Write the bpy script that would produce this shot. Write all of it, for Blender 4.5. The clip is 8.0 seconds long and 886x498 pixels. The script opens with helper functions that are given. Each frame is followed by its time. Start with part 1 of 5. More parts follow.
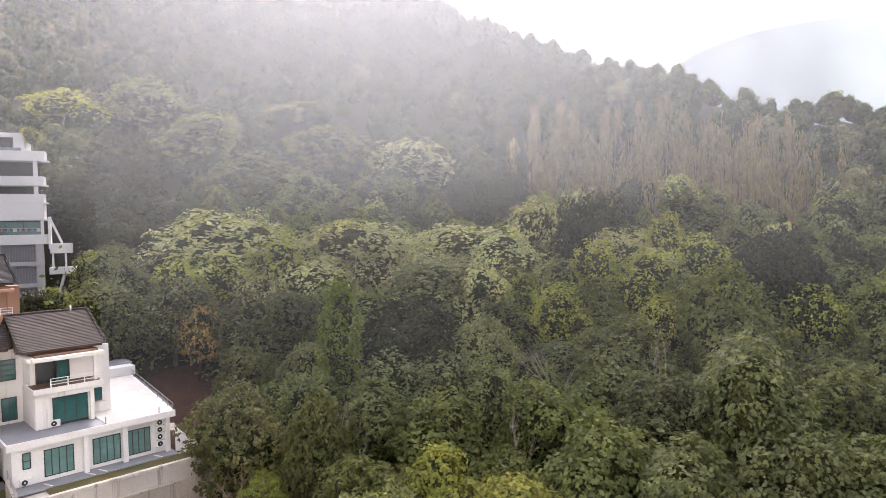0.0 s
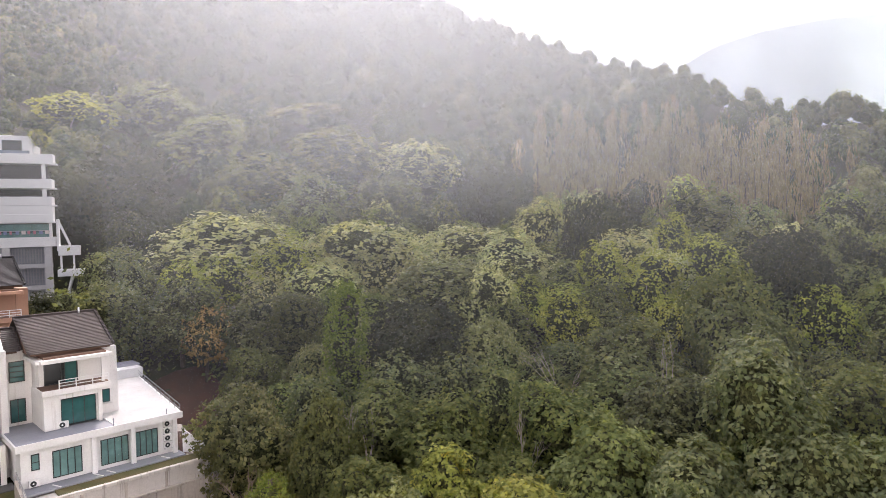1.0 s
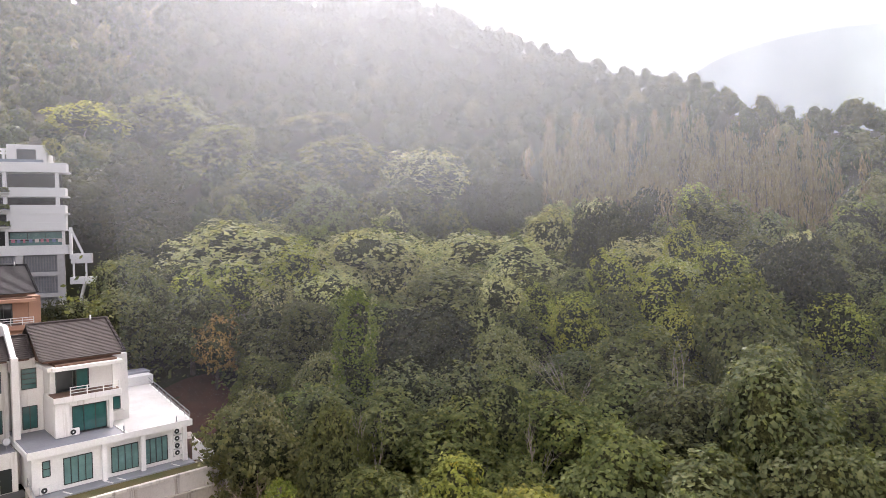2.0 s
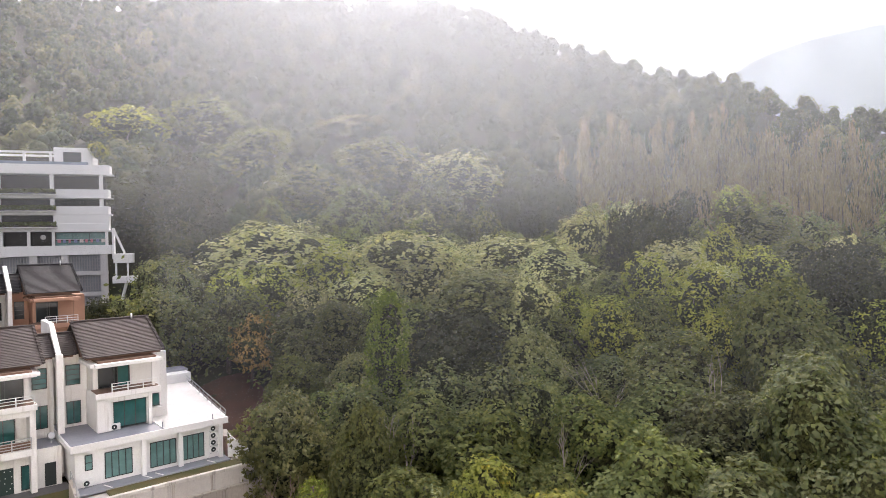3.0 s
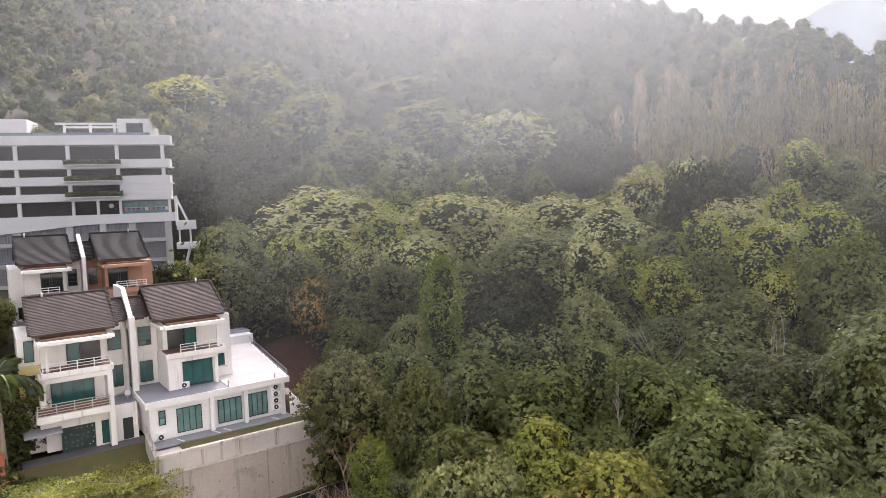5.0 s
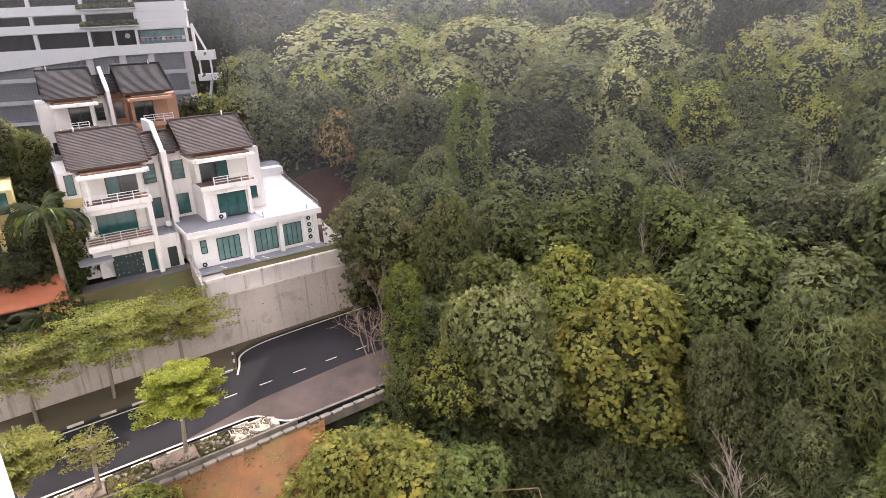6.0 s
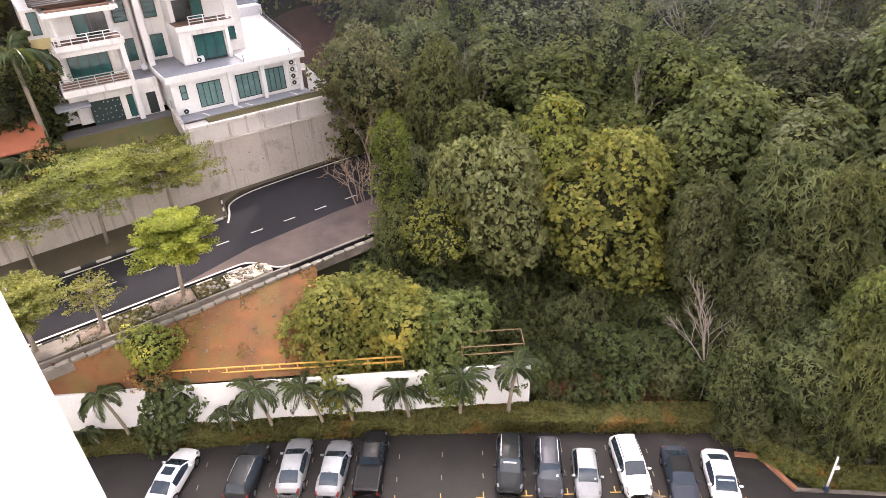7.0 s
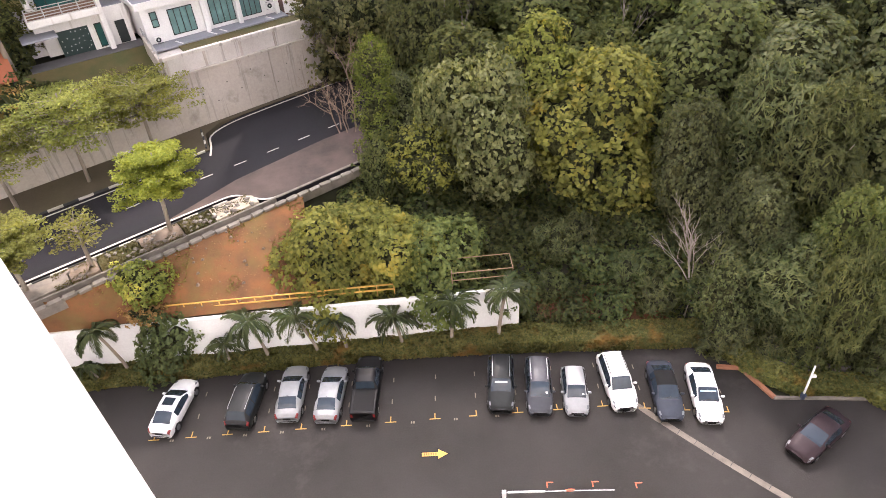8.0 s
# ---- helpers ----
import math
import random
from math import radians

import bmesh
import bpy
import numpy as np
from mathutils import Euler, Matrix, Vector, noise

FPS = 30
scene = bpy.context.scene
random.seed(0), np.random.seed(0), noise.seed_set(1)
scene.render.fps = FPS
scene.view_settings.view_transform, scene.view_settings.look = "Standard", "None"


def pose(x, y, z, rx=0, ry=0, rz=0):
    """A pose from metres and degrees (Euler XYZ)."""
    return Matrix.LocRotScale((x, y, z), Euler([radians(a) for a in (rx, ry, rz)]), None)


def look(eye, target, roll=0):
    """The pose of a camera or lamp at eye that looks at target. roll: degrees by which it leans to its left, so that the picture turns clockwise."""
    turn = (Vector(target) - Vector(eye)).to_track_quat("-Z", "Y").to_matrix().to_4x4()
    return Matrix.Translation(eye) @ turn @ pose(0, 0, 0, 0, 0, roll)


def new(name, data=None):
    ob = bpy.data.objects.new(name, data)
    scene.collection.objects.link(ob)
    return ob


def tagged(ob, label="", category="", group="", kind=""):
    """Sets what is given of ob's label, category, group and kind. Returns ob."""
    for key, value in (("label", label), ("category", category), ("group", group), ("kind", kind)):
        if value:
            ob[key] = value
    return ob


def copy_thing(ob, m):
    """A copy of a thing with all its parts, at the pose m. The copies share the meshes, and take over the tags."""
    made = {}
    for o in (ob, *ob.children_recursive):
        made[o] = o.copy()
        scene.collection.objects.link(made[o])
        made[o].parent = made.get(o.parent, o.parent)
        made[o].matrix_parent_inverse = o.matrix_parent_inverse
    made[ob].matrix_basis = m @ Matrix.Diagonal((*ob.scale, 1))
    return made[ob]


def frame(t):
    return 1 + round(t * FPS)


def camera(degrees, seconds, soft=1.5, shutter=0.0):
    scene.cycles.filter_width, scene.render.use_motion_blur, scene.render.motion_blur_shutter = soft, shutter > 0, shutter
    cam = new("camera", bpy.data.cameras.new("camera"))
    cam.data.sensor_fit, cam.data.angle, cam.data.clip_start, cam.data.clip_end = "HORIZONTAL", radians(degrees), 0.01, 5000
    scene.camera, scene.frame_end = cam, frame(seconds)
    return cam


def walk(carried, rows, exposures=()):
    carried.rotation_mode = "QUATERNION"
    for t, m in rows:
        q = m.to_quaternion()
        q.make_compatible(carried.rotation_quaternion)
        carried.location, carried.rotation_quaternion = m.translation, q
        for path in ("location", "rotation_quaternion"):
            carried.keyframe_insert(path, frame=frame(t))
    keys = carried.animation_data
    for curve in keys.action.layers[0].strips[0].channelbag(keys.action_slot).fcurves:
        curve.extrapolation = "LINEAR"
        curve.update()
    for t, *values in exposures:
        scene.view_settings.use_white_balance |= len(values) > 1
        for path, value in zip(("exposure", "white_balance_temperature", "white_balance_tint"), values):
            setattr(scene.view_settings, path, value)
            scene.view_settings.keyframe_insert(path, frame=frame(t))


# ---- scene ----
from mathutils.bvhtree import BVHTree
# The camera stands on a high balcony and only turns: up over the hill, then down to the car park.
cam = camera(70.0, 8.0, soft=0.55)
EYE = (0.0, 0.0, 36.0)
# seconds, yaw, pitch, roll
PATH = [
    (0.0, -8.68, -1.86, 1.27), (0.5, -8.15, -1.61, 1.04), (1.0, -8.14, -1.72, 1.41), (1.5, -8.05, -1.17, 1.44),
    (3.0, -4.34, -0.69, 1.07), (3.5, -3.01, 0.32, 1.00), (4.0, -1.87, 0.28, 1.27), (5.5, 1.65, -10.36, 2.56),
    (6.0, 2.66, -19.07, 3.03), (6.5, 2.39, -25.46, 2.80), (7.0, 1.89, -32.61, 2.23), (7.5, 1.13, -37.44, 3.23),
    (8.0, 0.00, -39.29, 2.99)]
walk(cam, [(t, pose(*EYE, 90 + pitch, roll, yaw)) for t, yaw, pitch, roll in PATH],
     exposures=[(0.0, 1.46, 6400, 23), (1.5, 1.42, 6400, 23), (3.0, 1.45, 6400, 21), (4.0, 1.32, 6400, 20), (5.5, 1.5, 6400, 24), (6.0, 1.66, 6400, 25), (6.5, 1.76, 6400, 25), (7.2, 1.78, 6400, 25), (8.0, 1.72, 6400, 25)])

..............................

Aim: Return the material exactly as given, apart from the pictures.

Exercise result:
Write the bpy script that would produce this shot. Write all of it, for Blender 4.5. The clip is 8.0 seconds long and 886x498 pixels. The script opens with helper functions that are given. Each frame is followed by its time. Start with part 1 of 5. More parts follow.
0.0 s
1.0 s
2.0 s
3.0 s
5.0 s
6.0 s
7.0 s
8.0 s
# ---- helpers ----
import math
import random
from math import radians

import bmesh
import bpy
import numpy as np
from mathutils import Euler, Matrix, Vector, noise

FPS = 30
scene = bpy.context.scene
random.seed(0), np.random.seed(0), noise.seed_set(1)
scene.render.fps = FPS
scene.view_settings.view_transform, scene.view_settings.look = "Standard", "None"


def pose(x, y, z, rx=0, ry=0, rz=0):
    """A pose from metres and degrees (Euler XYZ)."""
    return Matrix.LocRotScale((x, y, z), Euler([radians(a) for a in (rx, ry, rz)]), None)


def look(eye, target, roll=0):
    """The pose of a camera or lamp at eye that looks at target. roll: degrees by which it leans to its left, so that the picture turns clockwise."""
    turn = (Vector(target) - Vector(eye)).to_track_quat("-Z", "Y").to_matrix().to_4x4()
    return Matrix.Translation(eye) @ turn @ pose(0, 0, 0, 0, 0, roll)


def new(name, data=None):
    ob = bpy.data.objects.new(name, data)
    scene.collection.objects.link(ob)
    return ob


def tagged(ob, label="", category="", group="", kind=""):
    """Sets what is given of ob's label, category, group and kind. Returns ob."""
    for key, value in (("label", label), ("category", category), ("group", group), ("kind", kind)):
        if value:
            ob[key] = value
    return ob


def copy_thing(ob, m):
    """A copy of a thing with all its parts, at the pose m. The copies share the meshes, and take over the tags."""
    made = {}
    for o in (ob, *ob.children_recursive):
        made[o] = o.copy()
        scene.collection.objects.link(made[o])
        made[o].parent = made.get(o.parent, o.parent)
        made[o].matrix_parent_inverse = o.matrix_parent_inverse
    made[ob].matrix_basis = m @ Matrix.Diagonal((*ob.scale, 1))
    return made[ob]


def frame(t):
    return 1 + round(t * FPS)


def camera(degrees, seconds, soft=1.5, shutter=0.0):
    scene.cycles.filter_width, scene.render.use_motion_blur, scene.render.motion_blur_shutter = soft, shutter > 0, shutter
    cam = new("camera", bpy.data.cameras.new("camera"))
    cam.data.sensor_fit, cam.data.angle, cam.data.clip_start, cam.data.clip_end = "HORIZONTAL", radians(degrees), 0.01, 5000
    scene.camera, scene.frame_end = cam, frame(seconds)
    return cam


def walk(carried, rows, exposures=()):
    carried.rotation_mode = "QUATERNION"
    for t, m in rows:
        q = m.to_quaternion()
        q.make_compatible(carried.rotation_quaternion)
        carried.location, carried.rotation_quaternion = m.translation, q
        for path in ("location", "rotation_quaternion"):
            carried.keyframe_insert(path, frame=frame(t))
    keys = carried.animation_data
    for curve in keys.action.layers[0].strips[0].channelbag(keys.action_slot).fcurves:
        curve.extrapolation = "LINEAR"
        curve.update()
    for t, *values in exposures:
        scene.view_settings.use_white_balance |= len(values) > 1
        for path, value in zip(("exposure", "white_balance_temperature", "white_balance_tint"), values):
            setattr(scene.view_settings, path, value)
            scene.view_settings.keyframe_insert(path, frame=frame(t))


# ---- scene ----
from mathutils.bvhtree import BVHTree
# The camera stands on a high balcony and only turns: up over the hill, then down to the car park.
cam = camera(70.0, 8.0, soft=0.55)
EYE = (0.0, 0.0, 36.0)
# seconds, yaw, pitch, roll
PATH = [
    (0.0, -8.68, -1.86, 1.27), (0.5, -8.15, -1.61, 1.04), (1.0, -8.14, -1.72, 1.41), (1.5, -8.05, -1.17, 1.44),
    (3.0, -4.34, -0.69, 1.07), (3.5, -3.01, 0.32, 1.00), (4.0, -1.87, 0.28, 1.27), (5.5, 1.65, -10.36, 2.56),
    (6.0, 2.66, -19.07, 3.03), (6.5, 2.39, -25.46, 2.80), (7.0, 1.89, -32.61, 2.23), (7.5, 1.13, -37.44, 3.23),
    (8.0, 0.00, -39.29, 2.99)]
walk(cam, [(t, pose(*EYE, 90 + pitch, roll, yaw)) for t, yaw, pitch, roll in PATH],
     exposures=[(0.0, 1.46, 6400, 23), (1.5, 1.42, 6400, 23), (3.0, 1.45, 6400, 21), (4.0, 1.32, 6400, 20), (5.5, 1.5, 6400, 24), (6.0, 1.66, 6400, 25), (6.5, 1.76, 6400, 25), (7.2, 1.78, 6400, 25), (8.0, 1.72, 6400, 25)])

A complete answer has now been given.